When you were younger, people wouldn’t give you Halloween candy unless you wore a costume. Now that you’re grown up, the ladies won’t hook up with you on Halloween for the same damn reason. Of course, some costumes will hurt your chances (like the one above, we’re guessing), but others can help you find that temporarily special lady. Here are a few suggestions to give you an edge on the competition.
1. Kissing Booth
Credit: Global Village Vancouver
Get a big cardboard box and cut it into the shape of a booth that you can fit inside. You don’t have to paint the box, but make sure there’s a sign that says it’s a “Kissing Booth,” and specify how much it costs for a kiss. If you’re into not being an idiot, charge 25 cents or less so you’ll have customers.
2. Air Force Pilot
Dressing like a jet jock is similar to dressing like a badass biker, except you don’t have to shell out $10K for a motorcycle. (Nobody expects you to bring a fighter jet to a party.) Also, if you dressed as a biker without a bike, you’d just look like you’re into some really heavy kink.
3. A Wrecking Ball
4. Cullen Bohannon
“Breaking Bad” costumes are played out, but Cullen Bohannon — the main character of AMC’s cowboy-builds-a-train show “Hell On Wheels” — is an underrated badass. He doesn’t dress like a cheesy cowboy, so you won’t have to look like one either.
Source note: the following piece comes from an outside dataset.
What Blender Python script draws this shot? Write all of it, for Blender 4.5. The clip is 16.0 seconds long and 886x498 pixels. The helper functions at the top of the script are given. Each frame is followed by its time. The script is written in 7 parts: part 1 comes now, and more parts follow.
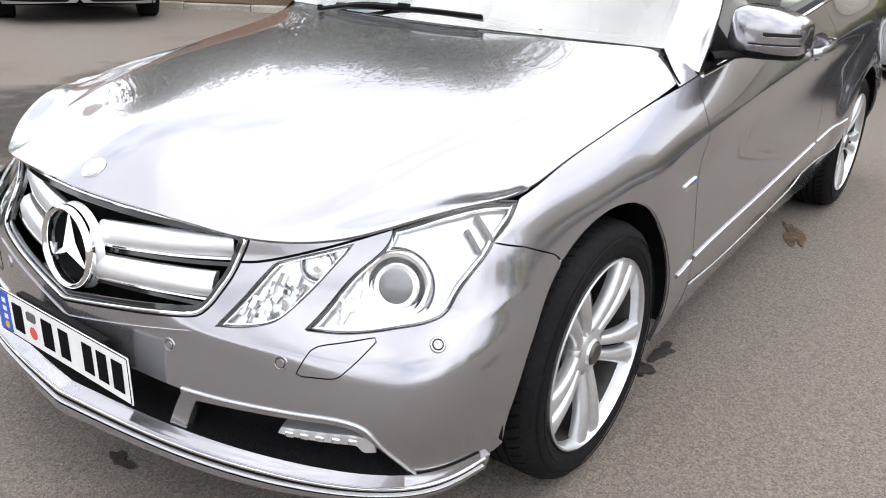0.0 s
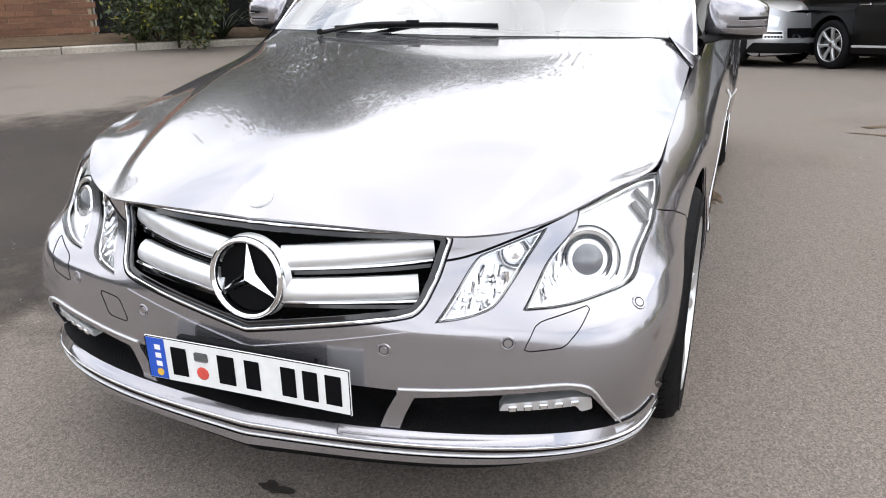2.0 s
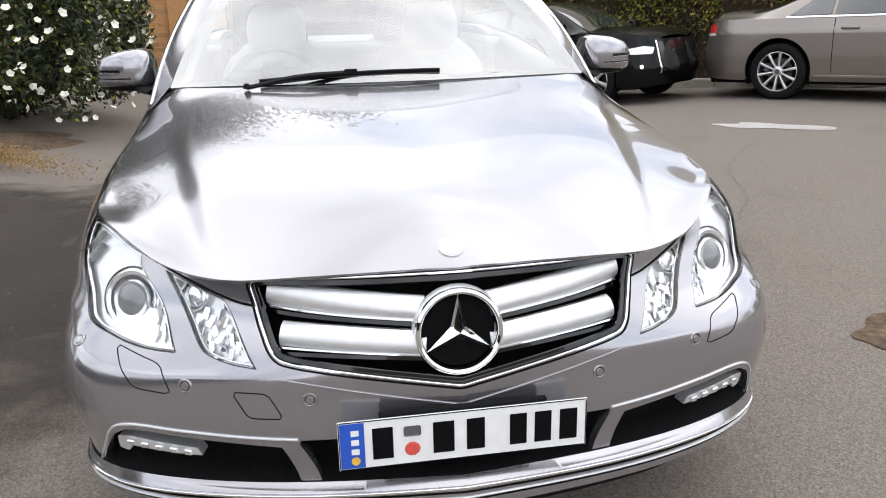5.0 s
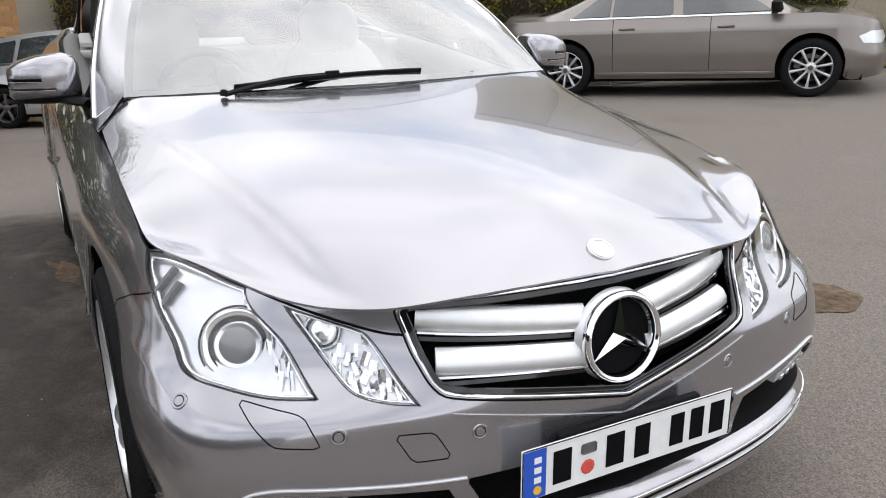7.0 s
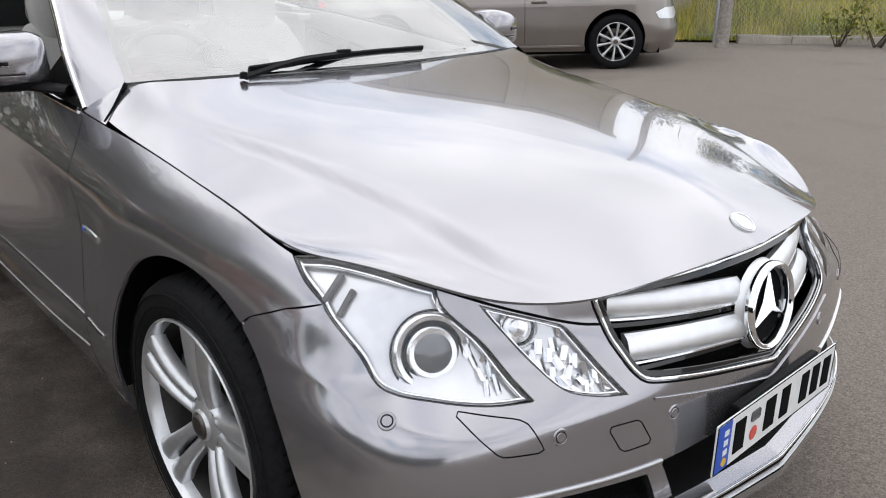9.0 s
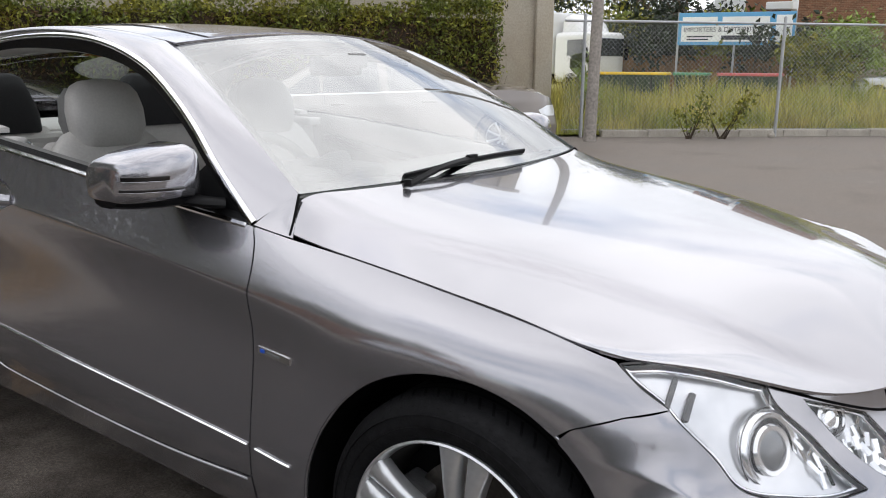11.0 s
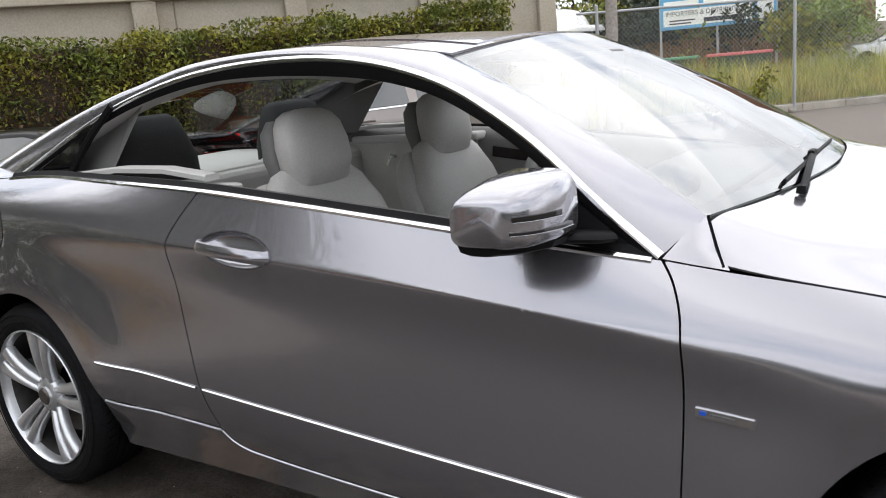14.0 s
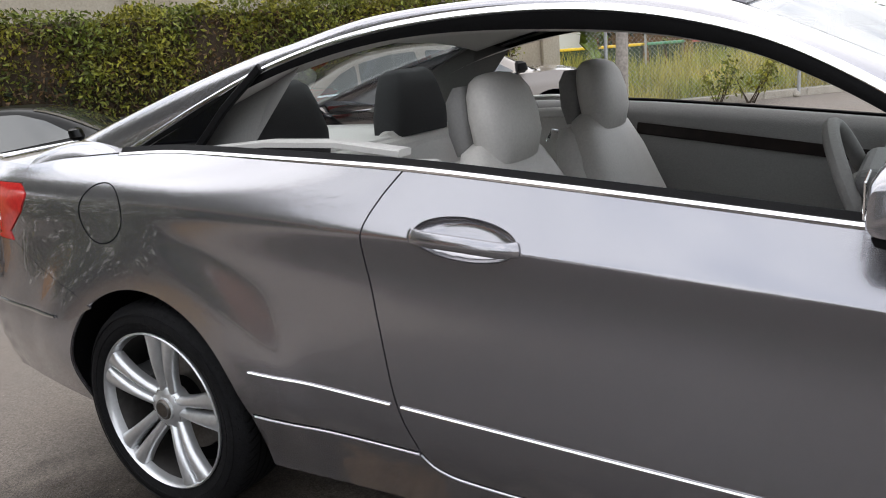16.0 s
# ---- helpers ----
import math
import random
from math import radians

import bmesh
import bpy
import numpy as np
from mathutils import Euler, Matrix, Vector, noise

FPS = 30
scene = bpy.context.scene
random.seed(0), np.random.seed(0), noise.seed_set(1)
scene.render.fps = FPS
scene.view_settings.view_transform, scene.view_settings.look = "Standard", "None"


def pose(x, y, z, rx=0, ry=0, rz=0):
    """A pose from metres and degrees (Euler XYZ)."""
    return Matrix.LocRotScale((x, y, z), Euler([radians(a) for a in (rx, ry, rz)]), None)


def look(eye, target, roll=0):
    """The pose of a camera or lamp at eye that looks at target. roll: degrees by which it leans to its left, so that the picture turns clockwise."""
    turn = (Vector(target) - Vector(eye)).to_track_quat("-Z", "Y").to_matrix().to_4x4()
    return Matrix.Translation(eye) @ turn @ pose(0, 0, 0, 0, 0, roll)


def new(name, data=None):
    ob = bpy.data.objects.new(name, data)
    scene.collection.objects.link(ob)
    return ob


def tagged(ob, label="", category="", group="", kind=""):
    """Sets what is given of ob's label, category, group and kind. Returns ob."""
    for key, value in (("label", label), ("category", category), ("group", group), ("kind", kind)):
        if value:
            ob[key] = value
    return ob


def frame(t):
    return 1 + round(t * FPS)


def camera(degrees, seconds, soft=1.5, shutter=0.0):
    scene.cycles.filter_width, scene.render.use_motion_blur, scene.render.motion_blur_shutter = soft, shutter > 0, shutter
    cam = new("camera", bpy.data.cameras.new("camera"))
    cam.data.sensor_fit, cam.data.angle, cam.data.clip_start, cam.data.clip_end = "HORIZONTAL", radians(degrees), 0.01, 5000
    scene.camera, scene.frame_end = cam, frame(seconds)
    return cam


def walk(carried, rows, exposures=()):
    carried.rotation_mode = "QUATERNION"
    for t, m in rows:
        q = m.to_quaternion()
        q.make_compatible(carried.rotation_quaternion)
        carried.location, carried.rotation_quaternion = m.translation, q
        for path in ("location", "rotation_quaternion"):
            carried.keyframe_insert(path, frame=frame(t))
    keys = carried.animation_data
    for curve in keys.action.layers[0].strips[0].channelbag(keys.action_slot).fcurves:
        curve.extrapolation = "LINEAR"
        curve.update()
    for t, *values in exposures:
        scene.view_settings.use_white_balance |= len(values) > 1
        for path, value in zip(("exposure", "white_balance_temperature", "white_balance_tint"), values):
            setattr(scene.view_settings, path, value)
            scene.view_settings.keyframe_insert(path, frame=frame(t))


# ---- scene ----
cam = camera(57.7, 16.0, soft=1.0)
PATH = [
    (0, (1.611, 1.561, 1.294), (0.111, 0.482, 0.53), 2.4),
    (0.5, (1.753, 1.407, 1.277), (0.179, 0.4, 0.562), 1.8),
    (1, (1.887, 1.282, 1.297), (0.269, 0.352, 0.579), 0.6),
    (1.5, (2.056, 1.174, 1.29), (0.374, 0.363, 0.573), -0.4),
    (2, (2.145, 0.962, 1.291), (0.42, 0.307, 0.577), -1.1),
    (2.5, (2.217, 0.731, 1.29), (0.426, 0.197, 0.578), -1.3),
    (3, (2.288, 0.505, 1.28), (0.451, 0.172, 0.561), -0.6),
    (3.5, (2.308, 0.269, 1.297), (0.451, 0.161, 0.576), 0.2),
    (4, (2.292, 0.089, 1.285), (0.416, 0.122, 0.596), -0.2),
    (4.2, (2.302, 0.02, 1.277), (0.412, 0.105, 0.615), -0.6),
    (6.3, (2.1, -0.74, 1.28), (0.312, -0.054, 0.704), -0.4),
    (6.5, (2.046, -0.8, 1.279), (0.271, -0.064, 0.721), -0.6),
    (7, (1.928, -0.96, 1.26), (0.23, -0.098, 0.65), -0.8),
    (7.5, (1.82, -1.169, 1.283), (0.251, -0.135, 0.599), 0.1),
    (8, (1.695, -1.298, 1.262), (0.201, -0.148, 0.596), 0.5),
    (8.2, (1.647, -1.324, 1.269), (0.165, -0.163, 0.594), 0.4),
    (10.3, (1.063, -1.89, 1.252), (-0.084, -0.349, 0.695), 0.8),
    (10.5, (0.996, -1.931, 1.262), (-0.14, -0.372, 0.736), 1.0),
    (11, (0.81, -2.045, 1.281), (-0.319, -0.455, 0.836), 0.4),
    (11.5, (0.618, -2.14, 1.283), (-0.512, -0.543, 0.867), -0.5),
    (12, (0.507, -2.191, 1.283), (-0.633, -0.609, 0.84), -1.3),
    (12.5, (0.372, -2.192, 1.287), (-0.777, -0.624, 0.819), -2.0),
    (13, (0.26, -2.205, 1.297), (-0.88, -0.635, 0.811), -2.6),
    (13.5, (0.08, -2.228, 1.293), (-1.037, -0.635, 0.83), -3.6),
    (14, (-0.128, -2.255, 1.296), (-1.221, -0.635, 0.868), -5.1),
    (14.5, (-0.32, -2.276, 1.298), (-1.382, -0.639, 0.86), -6.1),
    (15, (-0.526, -2.265, 1.294), (-1.556, -0.614, 0.834), -5.9),
    (15.5, (-0.708, -2.258, 1.276), (-1.723, -0.599, 0.813), -5.2),
    (16, (-0.88, -2.298, 1.283), (-1.899, -0.643, 0.811), -4.5),
]
walk(cam, [(t, look(eye, target, roll)) for t, eye, target, roll in PATH], [(0, 1.20), (4, 1.02), (8, 0.68), (10.5, 0.57), (12, 0.66), (16, 0.98)])

from mathutils.geometry import delaunay_2d_cdt

# ---- world, sun, exposure ----
SUN_ELEV, SUN_AZ = radians(76), radians(-50)
world = bpy.data.worlds.new("sky")
scene.world = world
world.use_nodes = True
wn, wl = world.node_tree.nodes, world.node_tree.links
wn.clear()
w_out = wn.new("ShaderNodeOutputWorld")
w_bg = wn.new("ShaderNodeBackground")
w_sky = wn.new("ShaderNodeTexSky")
w_sky.sky_type, w_sky.sun_disc = "NISHITA", False
w_sky.sun_elevation, w_sky.sun_rotation = SUN_ELEV, SUN_AZ
w_bg.inputs["Strength"].default_value = 0.12
w_tc = wn.new("ShaderNodeTexCoord")
w_map = wn.new("ShaderNodeMapping")
w_map.inputs["Scale"].default_value = (1.0, 1.0, 2.2)
w_noise = wn.new("ShaderNodeTexNoise")
w_noise.inputs["Scale"].default_value = 2.1
w_noise.inputs["Detail"].default_value = 9.0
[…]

Bonus points for introducing girls to a great show they might not have seen yet.
5. Zombie Harry Styles
First off, and we can’t stress this enough, girls want to get with zombies more than vampires in 2013. Second, any girl you know has a crush on this One Direction singer, so why not combine the two? You’re gonna want to go easy on the makeup, though. Keep the ratio closer to “heartthrob” than “brain-eater.”
6. President Obama
Just don’t bore ladies with a long-winded discourse on economic policy in which you say the word “folks” 79 times.